North Carolina public school students missed more than one million days of classroom instruction while suspended during the last school year. That's according to a new brief on school discipline released Wednesday by the Southern Coalition for Social Justice.
Ricky Watson Jr. of the organization's Youth Justice Project explained on "The State of Things" why this number is problematic.
“When you're out of school, you're not receiving that valuable instruction time that makes you want to be in school, makes you want to learn," he said. "We need to start figuring out and identifying some alternatives to suspension."
Watson said one alternative is community service. Another is restorative justice. It's a method of preventing and addressing student behavior issues using school community-building and peer mediation.
The brief points to lack of funding as a possible cause for the state's rising number of school suspensions. Use of school suspension had been declining, but jumped back up in the last school year.
Watson said that addressing the problem requires financial support in the classroom.
“We understand and know that teachers need training,” he said. “They need alternatives to suspension, they need policy changes, they need interventions that are positive. And if they don't have resources and funding to do that, it's going to make it really hard to be in a classroom and teach and educate.”

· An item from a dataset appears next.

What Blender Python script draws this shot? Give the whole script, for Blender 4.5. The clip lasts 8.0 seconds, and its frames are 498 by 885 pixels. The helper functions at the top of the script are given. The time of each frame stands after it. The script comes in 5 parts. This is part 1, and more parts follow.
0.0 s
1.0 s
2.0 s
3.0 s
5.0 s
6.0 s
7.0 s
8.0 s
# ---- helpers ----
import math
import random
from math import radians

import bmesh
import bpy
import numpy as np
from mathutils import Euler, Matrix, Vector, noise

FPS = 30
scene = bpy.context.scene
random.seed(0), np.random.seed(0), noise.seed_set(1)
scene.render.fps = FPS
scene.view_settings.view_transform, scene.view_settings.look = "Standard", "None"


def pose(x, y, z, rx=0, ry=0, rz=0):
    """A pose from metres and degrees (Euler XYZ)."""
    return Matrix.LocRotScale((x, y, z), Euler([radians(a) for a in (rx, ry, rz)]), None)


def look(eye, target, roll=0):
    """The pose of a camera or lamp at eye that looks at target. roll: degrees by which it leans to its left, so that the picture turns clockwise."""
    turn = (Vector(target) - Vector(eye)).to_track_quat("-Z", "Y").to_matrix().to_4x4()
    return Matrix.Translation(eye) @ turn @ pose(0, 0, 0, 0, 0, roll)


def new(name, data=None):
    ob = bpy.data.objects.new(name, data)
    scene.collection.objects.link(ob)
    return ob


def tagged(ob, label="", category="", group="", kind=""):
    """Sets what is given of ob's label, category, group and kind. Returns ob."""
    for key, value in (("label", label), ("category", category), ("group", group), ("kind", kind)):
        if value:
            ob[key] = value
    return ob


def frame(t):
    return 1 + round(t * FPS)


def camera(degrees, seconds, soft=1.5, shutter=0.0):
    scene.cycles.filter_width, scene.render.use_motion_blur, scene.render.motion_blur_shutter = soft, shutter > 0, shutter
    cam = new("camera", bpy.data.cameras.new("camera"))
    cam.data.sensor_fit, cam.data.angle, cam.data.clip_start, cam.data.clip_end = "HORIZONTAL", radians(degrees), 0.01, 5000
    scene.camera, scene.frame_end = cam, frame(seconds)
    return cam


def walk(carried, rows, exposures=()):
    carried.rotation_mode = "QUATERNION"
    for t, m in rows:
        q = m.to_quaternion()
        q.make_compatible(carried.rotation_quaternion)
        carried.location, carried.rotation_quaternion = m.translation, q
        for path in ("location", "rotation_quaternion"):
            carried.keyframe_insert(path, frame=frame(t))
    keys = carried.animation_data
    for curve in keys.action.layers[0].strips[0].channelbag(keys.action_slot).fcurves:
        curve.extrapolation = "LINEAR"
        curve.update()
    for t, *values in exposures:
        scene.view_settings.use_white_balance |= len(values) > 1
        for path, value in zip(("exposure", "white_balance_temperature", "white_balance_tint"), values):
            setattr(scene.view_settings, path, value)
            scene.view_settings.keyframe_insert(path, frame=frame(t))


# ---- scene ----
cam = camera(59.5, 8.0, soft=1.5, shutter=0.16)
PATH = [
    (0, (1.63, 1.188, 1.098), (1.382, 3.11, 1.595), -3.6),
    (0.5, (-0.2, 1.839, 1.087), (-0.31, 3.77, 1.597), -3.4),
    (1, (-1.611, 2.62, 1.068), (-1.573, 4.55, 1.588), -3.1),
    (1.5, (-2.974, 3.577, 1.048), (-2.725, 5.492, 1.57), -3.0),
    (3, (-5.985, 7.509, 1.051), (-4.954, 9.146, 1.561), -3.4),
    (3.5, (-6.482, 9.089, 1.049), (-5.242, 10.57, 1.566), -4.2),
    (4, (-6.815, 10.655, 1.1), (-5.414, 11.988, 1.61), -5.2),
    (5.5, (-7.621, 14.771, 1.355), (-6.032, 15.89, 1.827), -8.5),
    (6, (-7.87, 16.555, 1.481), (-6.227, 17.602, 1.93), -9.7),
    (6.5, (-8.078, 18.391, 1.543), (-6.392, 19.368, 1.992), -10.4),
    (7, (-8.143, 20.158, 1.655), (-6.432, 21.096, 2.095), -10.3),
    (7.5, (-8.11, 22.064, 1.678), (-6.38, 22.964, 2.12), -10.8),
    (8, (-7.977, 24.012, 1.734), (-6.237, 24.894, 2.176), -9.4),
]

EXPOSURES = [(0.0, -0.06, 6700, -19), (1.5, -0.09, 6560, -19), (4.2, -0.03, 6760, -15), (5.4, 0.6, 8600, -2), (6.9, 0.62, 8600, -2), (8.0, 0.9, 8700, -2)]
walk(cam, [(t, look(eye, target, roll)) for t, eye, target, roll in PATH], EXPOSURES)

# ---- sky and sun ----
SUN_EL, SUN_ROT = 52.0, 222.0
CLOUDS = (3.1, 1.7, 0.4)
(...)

North Carolina currently ranks 39th in the country for per-pupil spending. The state spends about $3,000 less per student than the national average.

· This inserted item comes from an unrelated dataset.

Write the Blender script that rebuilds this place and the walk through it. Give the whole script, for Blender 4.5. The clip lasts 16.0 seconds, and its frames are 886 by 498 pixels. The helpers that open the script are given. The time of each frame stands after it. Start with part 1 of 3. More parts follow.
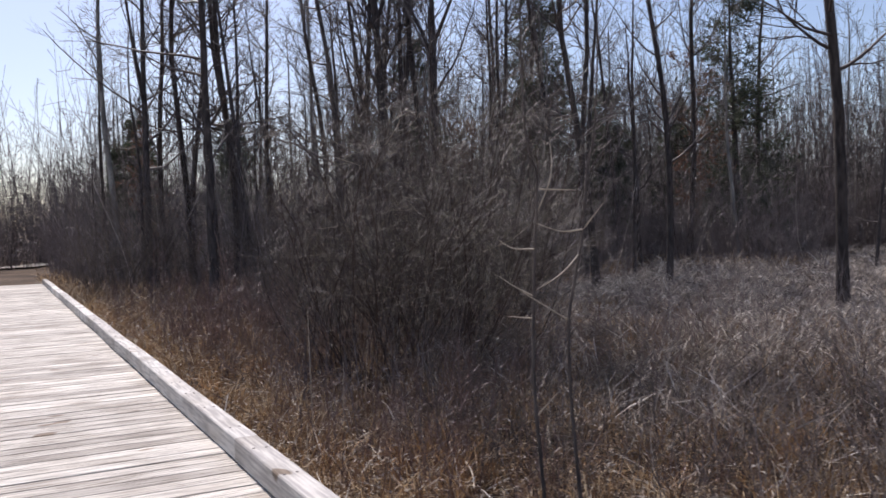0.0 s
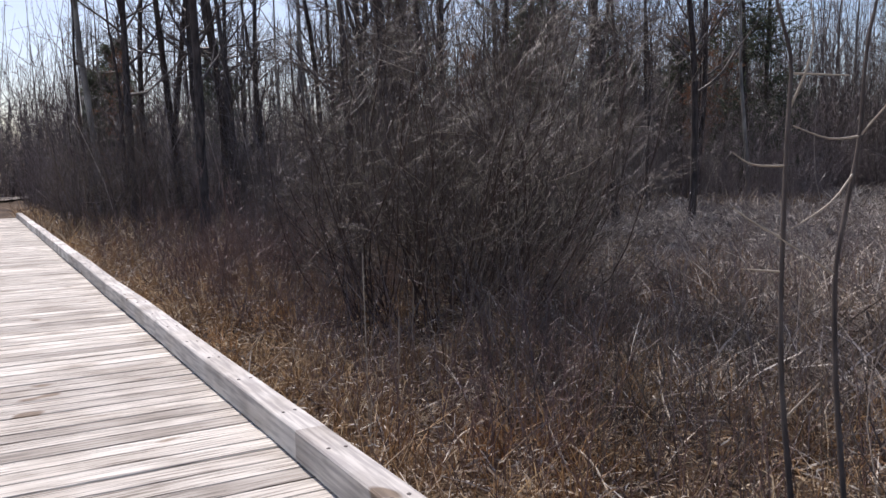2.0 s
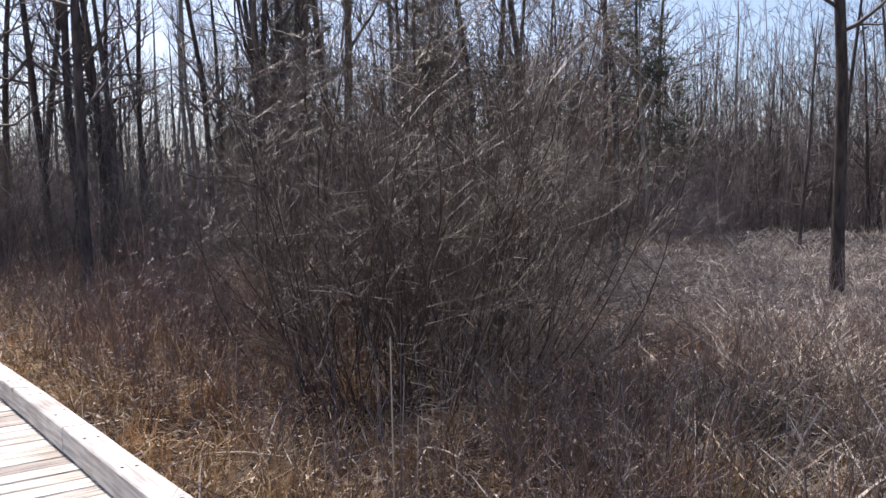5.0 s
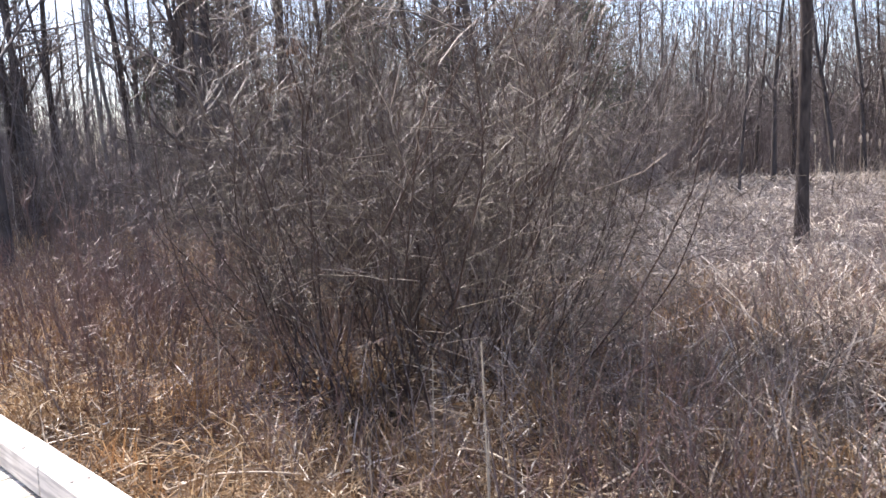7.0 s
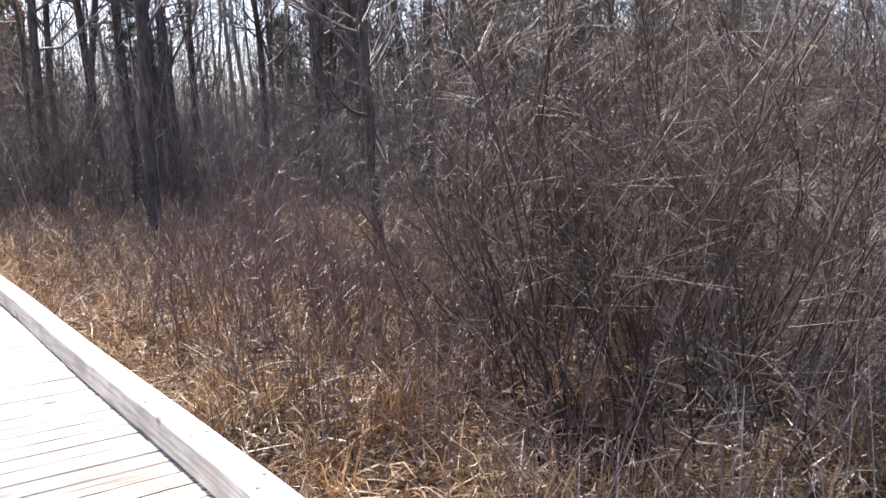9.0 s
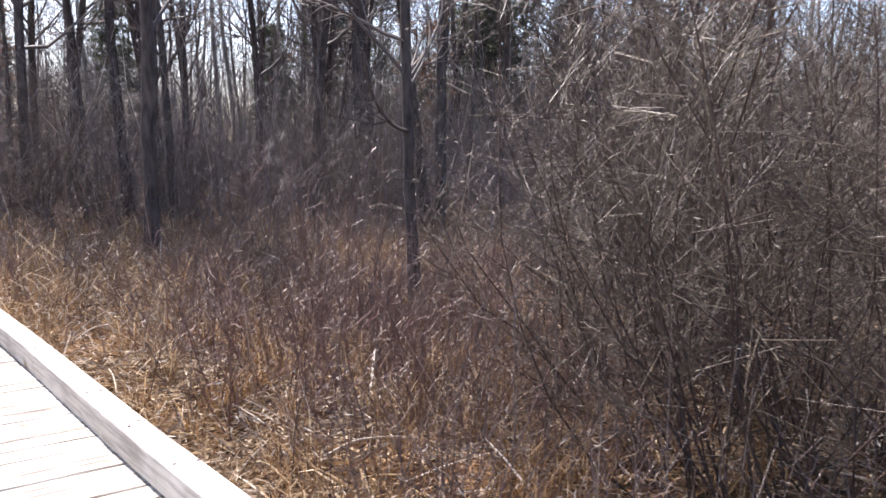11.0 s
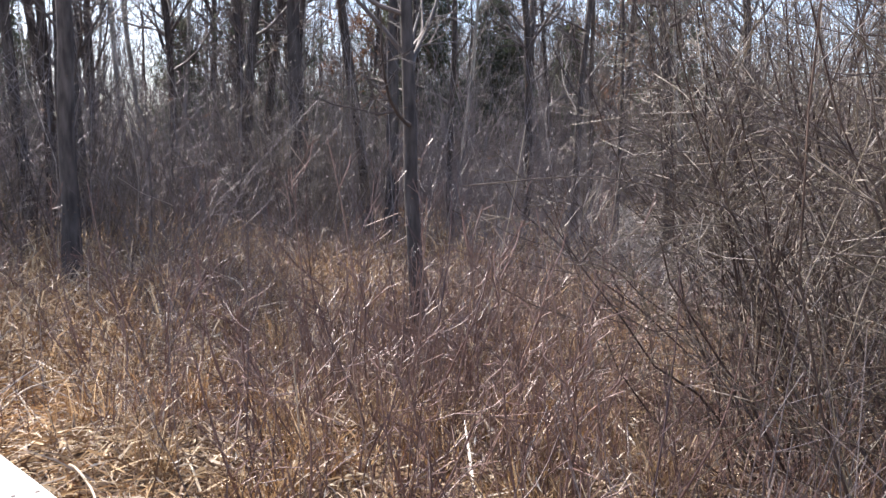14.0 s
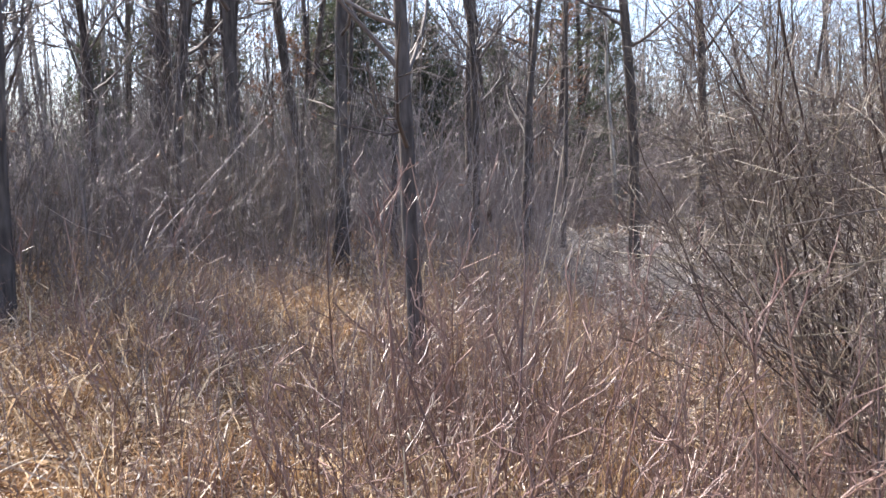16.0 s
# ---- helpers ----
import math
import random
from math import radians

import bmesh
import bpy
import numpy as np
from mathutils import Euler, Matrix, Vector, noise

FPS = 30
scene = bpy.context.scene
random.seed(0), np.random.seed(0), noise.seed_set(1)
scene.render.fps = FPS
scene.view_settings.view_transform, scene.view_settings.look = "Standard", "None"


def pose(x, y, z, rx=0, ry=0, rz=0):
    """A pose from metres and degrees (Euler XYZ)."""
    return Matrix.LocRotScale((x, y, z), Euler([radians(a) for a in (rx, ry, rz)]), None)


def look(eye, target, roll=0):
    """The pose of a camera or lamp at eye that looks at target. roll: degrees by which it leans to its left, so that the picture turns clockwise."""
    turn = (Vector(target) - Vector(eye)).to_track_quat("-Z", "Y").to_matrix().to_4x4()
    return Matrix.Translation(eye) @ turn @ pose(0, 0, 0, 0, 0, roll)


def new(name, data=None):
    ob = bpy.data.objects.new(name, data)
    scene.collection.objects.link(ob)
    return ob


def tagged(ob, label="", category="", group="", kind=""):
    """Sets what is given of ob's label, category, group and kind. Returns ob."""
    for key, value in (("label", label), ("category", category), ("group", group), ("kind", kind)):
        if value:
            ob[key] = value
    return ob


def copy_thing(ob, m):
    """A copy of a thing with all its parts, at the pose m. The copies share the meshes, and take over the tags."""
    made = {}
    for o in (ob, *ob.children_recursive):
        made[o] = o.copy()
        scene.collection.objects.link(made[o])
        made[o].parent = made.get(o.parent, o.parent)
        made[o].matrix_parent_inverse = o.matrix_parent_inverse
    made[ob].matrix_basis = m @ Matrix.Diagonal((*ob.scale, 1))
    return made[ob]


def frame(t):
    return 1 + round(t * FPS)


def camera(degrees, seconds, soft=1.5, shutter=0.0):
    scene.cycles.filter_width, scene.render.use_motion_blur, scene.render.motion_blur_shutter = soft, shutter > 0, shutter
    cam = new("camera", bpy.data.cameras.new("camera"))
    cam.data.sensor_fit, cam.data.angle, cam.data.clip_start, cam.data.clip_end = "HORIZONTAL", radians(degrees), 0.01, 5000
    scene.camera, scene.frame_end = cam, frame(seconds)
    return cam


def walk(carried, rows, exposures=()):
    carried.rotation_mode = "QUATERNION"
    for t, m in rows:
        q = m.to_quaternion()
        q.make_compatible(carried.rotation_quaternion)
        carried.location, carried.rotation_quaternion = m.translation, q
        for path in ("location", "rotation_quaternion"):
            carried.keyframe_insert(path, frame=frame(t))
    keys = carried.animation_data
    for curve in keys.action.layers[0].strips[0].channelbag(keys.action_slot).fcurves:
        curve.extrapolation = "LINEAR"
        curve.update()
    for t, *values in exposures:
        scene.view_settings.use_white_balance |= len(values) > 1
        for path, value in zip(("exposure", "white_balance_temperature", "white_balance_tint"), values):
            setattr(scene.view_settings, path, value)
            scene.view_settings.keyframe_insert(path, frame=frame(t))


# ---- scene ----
cam = camera(56.2, 16.0, shutter=0.2)
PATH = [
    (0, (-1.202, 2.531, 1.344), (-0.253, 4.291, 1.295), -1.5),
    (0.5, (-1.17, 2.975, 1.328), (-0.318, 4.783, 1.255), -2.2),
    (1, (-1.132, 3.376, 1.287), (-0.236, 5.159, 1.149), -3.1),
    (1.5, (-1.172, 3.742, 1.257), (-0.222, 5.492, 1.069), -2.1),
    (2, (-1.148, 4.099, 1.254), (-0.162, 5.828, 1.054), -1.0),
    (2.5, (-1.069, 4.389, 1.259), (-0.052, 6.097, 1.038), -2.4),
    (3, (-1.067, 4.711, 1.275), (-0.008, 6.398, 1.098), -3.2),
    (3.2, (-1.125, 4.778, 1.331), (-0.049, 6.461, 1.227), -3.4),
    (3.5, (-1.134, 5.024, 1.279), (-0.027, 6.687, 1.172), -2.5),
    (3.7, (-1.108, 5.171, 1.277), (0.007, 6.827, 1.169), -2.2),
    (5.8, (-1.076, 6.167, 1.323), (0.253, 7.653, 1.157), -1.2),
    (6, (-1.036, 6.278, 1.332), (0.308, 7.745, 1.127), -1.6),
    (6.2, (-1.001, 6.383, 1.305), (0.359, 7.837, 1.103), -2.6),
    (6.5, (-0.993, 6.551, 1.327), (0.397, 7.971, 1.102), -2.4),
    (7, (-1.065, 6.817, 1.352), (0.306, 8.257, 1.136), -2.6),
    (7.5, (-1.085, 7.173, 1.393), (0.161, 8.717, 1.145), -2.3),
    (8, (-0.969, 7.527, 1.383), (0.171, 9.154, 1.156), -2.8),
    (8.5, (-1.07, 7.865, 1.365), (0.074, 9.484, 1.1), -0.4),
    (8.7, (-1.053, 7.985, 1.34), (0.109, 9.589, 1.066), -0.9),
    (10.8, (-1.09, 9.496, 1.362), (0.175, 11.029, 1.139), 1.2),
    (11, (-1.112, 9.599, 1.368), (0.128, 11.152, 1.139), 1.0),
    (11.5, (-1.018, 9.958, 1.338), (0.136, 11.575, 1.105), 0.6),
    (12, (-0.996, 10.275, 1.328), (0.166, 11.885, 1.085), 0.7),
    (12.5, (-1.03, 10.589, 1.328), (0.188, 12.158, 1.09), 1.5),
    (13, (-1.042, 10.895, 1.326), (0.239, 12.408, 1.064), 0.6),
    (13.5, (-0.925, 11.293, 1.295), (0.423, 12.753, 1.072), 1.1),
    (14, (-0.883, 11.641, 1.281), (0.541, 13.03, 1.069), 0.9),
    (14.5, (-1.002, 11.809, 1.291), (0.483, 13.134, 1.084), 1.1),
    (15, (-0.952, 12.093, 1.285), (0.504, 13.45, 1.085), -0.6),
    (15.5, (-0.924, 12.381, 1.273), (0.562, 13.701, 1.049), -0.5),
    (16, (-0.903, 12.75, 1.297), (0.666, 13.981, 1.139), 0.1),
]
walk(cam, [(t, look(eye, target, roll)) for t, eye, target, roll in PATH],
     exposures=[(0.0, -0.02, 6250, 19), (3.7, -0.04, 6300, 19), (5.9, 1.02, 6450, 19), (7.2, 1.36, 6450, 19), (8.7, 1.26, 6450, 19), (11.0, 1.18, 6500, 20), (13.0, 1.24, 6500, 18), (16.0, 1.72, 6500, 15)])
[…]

In North Carolina, African-American students and students with disabilities are suspended and expelled at higher rates than white students and students without disabilities.
“We believe there are a variety of different reasons like implicit bias, a lack of teachers with experience and resources to address behavior,” Watson said. “Also, a lack of minority teachers in the classroom.”
Eighty percent of teachers in North Carolina public schools are white and fifteen percent are African-American.